[Materials provided]
|---|

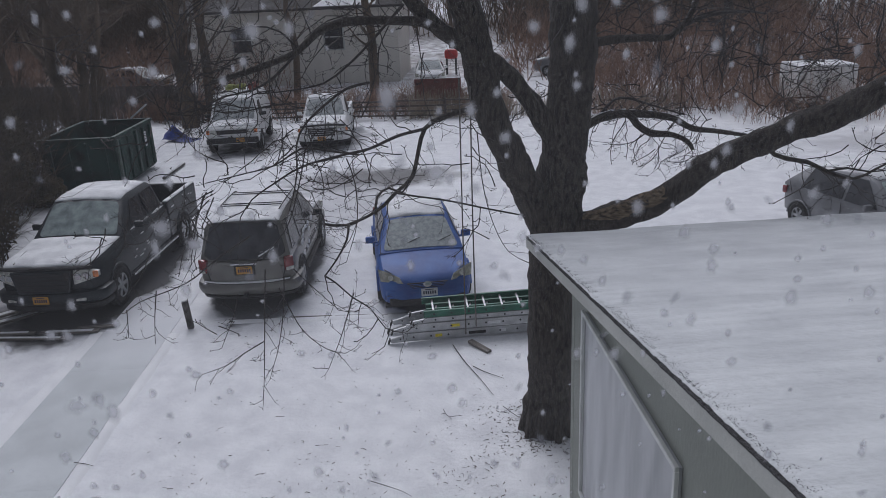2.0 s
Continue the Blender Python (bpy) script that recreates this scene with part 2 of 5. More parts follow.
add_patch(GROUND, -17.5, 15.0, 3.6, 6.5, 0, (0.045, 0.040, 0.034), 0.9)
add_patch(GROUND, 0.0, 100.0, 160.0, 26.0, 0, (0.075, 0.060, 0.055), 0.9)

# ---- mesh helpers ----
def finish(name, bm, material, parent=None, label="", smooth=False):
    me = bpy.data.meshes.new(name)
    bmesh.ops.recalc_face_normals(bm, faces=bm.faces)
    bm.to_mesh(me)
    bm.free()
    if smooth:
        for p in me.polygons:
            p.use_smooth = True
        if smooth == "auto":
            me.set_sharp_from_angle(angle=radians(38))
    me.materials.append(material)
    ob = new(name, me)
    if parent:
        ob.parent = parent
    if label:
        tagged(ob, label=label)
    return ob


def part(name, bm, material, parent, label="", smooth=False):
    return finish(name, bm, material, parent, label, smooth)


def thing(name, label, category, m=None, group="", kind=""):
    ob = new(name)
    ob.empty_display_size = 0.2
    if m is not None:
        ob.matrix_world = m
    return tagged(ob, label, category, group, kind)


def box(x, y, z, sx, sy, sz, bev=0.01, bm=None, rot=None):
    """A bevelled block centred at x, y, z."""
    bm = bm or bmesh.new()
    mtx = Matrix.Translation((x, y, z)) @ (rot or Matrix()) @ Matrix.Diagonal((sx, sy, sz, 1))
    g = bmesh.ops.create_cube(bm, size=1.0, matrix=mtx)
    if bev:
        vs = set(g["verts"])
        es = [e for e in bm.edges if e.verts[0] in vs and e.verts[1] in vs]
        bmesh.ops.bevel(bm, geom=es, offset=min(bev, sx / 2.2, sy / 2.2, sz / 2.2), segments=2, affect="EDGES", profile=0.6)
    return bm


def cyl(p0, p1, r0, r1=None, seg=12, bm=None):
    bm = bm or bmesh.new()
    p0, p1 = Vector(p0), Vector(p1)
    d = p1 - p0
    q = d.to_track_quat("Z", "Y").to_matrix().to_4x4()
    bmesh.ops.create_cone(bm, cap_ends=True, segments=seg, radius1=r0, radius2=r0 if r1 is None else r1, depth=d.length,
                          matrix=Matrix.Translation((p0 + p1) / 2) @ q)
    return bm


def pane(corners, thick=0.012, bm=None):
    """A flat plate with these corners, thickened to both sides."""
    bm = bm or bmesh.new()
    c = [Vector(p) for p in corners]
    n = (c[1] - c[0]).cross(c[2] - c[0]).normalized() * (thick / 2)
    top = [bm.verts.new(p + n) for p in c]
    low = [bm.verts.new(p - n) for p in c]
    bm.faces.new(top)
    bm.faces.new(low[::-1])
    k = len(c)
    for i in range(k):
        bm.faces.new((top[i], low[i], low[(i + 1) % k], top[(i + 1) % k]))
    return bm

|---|

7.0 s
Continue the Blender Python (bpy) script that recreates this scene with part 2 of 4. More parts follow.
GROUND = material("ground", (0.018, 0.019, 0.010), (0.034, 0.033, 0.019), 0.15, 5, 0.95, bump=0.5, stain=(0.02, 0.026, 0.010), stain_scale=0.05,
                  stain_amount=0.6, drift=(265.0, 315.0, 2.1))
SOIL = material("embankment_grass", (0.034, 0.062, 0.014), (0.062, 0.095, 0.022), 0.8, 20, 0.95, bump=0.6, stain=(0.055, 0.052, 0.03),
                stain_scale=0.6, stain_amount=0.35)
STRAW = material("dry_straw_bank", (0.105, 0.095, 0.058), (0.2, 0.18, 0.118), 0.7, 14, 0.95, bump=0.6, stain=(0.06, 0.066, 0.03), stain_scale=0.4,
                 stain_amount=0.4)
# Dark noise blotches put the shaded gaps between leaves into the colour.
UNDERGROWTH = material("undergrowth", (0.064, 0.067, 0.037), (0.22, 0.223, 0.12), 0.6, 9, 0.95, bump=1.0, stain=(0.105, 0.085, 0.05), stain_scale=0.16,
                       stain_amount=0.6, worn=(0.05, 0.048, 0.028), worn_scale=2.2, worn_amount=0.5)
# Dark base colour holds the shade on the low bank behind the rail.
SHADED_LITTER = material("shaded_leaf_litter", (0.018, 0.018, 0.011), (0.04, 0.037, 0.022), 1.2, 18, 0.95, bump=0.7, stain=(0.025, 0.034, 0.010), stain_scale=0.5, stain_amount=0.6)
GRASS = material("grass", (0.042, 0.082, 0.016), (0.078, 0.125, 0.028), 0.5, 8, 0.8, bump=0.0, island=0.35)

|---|

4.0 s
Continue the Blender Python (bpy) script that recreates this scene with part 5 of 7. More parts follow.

|---|

[Exercise directions]
Which lines hold the word "with"? Copy all of them.

[Task answer]
Continue the Blender Python (bpy) script that recreates this scene with part 2 of 5. More parts follow.
    """A flat plate with these corners, thickened to both sides."""
Continue the Blender Python (bpy) script that recreates this scene with part 2 of 4. More parts follow.
Continue the Blender Python (bpy) script that recreates this scene with part 5 of 7. More parts follow.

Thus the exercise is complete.